Symphonie M

Symphonie M chorégraphie d’Akaji Maro,  avec la compagnie Dairakudakan.

 

photo« La fiction est une notion « infirme » dans la vie, car, vide, elle est proche de la mort et de ses sphères. C’est pourquoi, peut-être, non sans raison, j’ interprétais le drame-fiction comme le monde mort des morts ».  Tadeusz Kantor définissait ainsi son Théâtre de la mort  qui a bénéficié de  nombreuses analyses.
Nous sommes encore tous orphelins de cette forme de représentation et notre sensibilité est donc  vite réactivée, quand, au détour d’un spectacle comme celui d’Akaji Maro, nous perçevons des aspects communs à ces deux créateurs. Ici, nous devons parler plutôt d’une danse de mort fascinante par sa dureté et sa beauté.
Le chorégraphe s’est inspiré du Livre des morts tibétains qui, selon lui, « décrit les états de conscience et les perceptions qui se succédent pendant la période qui s’étend de la mort à la renaissance ». Akaji Maro,  qui ne fait pas du tout ses soixante-dix ans, a ici un visage maquillé de vieillard de plus de quatre-vingts ans. Il navigue entre théâtre et danse, donnant vie à des fantômes de personnages, de la petite fille mutine avec son gros nœud rose dans les cheveux, à la vieille comédienne ou cantatrice que, seule, la magie de la scène peut faire sortir du néant.
Son corps a des mouvements d’une incroyable précision qui, très minimalistes au début, vont progressivement connaître des secousses, assez proches de la transe.
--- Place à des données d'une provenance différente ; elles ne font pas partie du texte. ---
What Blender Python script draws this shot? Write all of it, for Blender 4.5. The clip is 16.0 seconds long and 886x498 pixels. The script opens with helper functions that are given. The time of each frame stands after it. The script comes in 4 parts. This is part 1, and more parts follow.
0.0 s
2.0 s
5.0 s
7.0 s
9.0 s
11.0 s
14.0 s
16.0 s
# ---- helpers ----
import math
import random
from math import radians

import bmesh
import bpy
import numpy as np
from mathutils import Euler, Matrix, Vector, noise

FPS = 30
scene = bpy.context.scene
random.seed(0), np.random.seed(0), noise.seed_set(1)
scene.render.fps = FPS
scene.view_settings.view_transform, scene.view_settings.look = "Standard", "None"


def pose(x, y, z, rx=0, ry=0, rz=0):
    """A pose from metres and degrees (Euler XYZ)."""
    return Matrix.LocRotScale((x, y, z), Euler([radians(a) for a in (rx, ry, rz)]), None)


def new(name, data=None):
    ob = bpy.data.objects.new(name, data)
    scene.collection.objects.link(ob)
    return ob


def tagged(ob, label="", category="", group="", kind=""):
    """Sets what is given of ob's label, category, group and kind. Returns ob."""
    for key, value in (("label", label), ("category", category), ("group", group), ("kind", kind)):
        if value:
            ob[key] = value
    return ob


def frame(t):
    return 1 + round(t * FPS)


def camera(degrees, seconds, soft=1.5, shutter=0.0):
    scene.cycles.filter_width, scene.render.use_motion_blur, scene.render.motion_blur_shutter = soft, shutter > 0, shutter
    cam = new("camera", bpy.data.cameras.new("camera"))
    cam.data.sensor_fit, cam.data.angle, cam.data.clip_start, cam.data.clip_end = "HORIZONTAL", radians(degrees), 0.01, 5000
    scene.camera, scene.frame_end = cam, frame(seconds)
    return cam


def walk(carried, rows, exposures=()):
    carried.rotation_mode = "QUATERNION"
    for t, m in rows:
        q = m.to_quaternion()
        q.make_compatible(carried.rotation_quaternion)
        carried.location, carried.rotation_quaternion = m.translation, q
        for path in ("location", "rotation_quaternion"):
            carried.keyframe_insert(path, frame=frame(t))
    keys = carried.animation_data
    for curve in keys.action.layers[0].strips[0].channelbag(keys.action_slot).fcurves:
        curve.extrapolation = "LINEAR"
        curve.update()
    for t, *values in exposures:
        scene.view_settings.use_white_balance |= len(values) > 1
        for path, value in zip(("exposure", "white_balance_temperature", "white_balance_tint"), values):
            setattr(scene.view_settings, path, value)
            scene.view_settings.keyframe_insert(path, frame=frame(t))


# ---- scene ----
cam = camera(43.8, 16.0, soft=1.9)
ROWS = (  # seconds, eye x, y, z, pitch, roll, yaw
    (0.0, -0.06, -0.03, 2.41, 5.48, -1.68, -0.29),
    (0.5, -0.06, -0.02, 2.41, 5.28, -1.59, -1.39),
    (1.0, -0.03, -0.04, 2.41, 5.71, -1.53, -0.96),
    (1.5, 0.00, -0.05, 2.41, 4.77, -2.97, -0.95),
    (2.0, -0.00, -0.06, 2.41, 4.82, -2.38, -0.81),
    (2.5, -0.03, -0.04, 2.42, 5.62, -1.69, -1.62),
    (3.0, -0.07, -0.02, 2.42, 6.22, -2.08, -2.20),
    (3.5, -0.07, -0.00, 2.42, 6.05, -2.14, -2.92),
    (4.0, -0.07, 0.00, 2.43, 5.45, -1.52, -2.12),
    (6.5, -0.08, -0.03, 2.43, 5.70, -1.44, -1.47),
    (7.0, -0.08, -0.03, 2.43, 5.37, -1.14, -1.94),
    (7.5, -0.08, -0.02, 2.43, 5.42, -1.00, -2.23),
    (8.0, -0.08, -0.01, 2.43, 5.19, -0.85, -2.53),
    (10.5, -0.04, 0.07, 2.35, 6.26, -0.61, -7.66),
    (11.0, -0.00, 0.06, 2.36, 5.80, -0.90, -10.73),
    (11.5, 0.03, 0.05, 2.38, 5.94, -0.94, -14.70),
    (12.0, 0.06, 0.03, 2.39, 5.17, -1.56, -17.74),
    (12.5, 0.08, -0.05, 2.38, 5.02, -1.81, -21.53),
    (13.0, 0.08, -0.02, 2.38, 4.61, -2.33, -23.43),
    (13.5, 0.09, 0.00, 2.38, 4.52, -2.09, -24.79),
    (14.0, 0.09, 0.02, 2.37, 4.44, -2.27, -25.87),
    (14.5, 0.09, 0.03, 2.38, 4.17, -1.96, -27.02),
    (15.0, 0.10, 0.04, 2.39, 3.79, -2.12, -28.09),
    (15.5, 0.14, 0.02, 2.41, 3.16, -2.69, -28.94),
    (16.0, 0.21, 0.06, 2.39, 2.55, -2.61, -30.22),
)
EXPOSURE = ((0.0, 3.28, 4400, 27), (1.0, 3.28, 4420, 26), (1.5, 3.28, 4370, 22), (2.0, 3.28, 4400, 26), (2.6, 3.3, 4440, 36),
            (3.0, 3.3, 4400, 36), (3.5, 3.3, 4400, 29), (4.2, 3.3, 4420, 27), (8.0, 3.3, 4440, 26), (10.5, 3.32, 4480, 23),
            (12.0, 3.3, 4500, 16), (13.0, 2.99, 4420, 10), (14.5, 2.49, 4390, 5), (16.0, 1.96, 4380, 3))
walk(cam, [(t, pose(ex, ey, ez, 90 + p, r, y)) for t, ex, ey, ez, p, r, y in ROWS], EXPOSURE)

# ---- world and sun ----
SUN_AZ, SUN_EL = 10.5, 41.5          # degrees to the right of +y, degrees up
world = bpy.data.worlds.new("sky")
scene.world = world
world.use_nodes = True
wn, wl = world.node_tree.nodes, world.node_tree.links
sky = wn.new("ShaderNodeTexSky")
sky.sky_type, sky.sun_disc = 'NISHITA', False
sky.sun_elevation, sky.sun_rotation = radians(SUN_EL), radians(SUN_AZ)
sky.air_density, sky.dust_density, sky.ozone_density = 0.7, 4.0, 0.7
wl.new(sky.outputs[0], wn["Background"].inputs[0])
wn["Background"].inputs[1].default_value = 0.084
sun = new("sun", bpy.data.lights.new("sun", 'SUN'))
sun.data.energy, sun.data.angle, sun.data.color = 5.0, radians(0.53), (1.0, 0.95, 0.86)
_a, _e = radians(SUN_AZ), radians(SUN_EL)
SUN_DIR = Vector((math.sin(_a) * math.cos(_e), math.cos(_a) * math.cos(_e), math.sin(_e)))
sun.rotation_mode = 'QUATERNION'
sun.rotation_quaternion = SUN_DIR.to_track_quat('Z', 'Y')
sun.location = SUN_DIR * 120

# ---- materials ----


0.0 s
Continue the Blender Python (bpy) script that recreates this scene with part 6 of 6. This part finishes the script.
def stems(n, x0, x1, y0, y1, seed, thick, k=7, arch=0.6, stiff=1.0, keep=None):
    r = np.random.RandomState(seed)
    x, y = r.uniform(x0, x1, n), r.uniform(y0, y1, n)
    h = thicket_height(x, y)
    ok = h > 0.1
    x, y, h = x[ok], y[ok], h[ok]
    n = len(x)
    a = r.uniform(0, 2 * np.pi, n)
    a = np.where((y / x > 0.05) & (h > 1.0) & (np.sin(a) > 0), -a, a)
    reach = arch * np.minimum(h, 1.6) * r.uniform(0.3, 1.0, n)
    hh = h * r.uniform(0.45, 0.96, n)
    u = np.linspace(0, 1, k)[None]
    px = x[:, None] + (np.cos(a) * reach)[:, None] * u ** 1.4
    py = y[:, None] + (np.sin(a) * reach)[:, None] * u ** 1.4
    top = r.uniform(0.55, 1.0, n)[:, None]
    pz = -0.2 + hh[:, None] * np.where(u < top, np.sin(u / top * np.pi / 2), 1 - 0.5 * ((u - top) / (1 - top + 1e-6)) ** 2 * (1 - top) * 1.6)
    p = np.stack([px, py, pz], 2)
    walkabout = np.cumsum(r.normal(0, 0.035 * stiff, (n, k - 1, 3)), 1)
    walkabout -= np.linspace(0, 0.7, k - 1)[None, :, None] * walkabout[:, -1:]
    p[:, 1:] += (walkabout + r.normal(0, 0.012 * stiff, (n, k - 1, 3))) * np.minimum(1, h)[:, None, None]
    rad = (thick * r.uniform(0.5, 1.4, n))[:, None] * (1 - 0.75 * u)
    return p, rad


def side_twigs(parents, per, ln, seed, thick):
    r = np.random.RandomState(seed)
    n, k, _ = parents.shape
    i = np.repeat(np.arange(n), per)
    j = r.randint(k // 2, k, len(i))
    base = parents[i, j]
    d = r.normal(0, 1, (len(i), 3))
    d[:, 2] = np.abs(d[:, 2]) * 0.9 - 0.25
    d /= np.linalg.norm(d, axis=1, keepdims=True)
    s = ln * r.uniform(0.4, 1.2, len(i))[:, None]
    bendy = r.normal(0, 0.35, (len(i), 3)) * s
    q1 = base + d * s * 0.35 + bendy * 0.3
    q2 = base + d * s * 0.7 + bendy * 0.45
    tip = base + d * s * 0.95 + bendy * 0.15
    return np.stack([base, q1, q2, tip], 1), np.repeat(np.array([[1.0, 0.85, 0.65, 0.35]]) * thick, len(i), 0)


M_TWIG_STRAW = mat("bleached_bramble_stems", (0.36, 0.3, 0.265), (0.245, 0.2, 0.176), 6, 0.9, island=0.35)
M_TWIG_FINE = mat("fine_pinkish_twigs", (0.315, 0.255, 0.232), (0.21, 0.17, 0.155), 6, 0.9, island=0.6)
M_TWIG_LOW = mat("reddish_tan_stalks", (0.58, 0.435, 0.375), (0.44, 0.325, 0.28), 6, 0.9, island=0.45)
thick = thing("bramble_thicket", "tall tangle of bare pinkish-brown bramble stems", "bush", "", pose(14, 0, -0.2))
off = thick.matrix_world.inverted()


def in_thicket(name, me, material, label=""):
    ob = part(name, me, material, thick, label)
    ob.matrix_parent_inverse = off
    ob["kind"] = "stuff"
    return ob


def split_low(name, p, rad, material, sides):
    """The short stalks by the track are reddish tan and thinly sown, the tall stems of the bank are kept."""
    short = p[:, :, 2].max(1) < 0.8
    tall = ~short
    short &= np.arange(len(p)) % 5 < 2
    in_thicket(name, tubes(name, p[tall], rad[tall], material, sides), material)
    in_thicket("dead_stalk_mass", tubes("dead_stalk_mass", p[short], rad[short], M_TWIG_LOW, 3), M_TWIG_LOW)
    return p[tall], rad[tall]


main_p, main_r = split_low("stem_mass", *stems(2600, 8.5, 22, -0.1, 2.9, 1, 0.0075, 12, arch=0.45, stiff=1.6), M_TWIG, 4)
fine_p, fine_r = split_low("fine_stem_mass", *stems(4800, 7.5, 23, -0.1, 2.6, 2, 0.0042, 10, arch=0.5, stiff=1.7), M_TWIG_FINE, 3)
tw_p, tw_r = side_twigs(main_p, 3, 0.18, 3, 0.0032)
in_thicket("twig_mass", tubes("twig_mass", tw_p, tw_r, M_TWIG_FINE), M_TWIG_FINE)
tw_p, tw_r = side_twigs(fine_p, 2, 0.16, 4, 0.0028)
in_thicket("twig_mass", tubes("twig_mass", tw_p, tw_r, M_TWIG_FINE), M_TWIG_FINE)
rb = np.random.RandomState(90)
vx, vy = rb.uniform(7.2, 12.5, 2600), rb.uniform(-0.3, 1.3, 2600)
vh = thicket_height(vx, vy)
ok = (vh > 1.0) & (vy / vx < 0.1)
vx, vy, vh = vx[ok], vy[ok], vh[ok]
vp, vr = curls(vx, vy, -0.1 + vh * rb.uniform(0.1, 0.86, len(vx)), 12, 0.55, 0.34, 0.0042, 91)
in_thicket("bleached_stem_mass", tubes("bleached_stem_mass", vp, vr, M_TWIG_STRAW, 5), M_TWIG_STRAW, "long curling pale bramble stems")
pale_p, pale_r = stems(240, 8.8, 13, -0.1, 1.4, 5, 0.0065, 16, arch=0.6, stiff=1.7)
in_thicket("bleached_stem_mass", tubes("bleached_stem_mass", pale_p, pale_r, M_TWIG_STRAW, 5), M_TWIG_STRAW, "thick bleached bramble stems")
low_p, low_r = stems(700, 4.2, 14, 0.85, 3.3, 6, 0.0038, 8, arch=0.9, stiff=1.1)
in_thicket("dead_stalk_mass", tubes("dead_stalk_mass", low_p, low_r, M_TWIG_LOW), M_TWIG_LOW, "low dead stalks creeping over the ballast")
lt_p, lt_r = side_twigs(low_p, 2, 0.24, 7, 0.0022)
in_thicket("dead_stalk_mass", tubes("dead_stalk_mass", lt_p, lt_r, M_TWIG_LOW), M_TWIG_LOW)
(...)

Son visage, lui aussi être traversé d’émotions,  de la joie à la terreur, va renaître de ses cendres, à mesure que les tableaux se succèdent.
Il est entouré  de quatorze artistes, dont quatre danseurs en smoking incarnent des sortes de croque-morts et  quatre danseuses toutes habillées de blanc, vierges inaccessibles sorties des ténèbres, et enfin,  six autres danseurs plus classiques de butô.
Cette création est rythmée par la magnifique Cinquième Symphonie de Mahler qu’il coupe par moments pour que le public perçoive mieux sa gestuelle: « Je conserve de la place pour le silence, dit-il, pour éviter que les spectateurs se raccrochent uniquement à cette œuvre de Mahler ».
Nous ne sommes pas prêts d’oublier cette danse de mort qui ne peut laisser personne indifférent et qui rapproche encore Akaji Maro, de Tadeusz Kantor. Pour ce moment unique de théâtre et de danse, on pense à ce  beau titre d’Ibsen: Quand nous nous réveillerons d’entre les morts.

 

Jean Couturier

Maison de la Culture du Japon jusqu’au 30 novembre.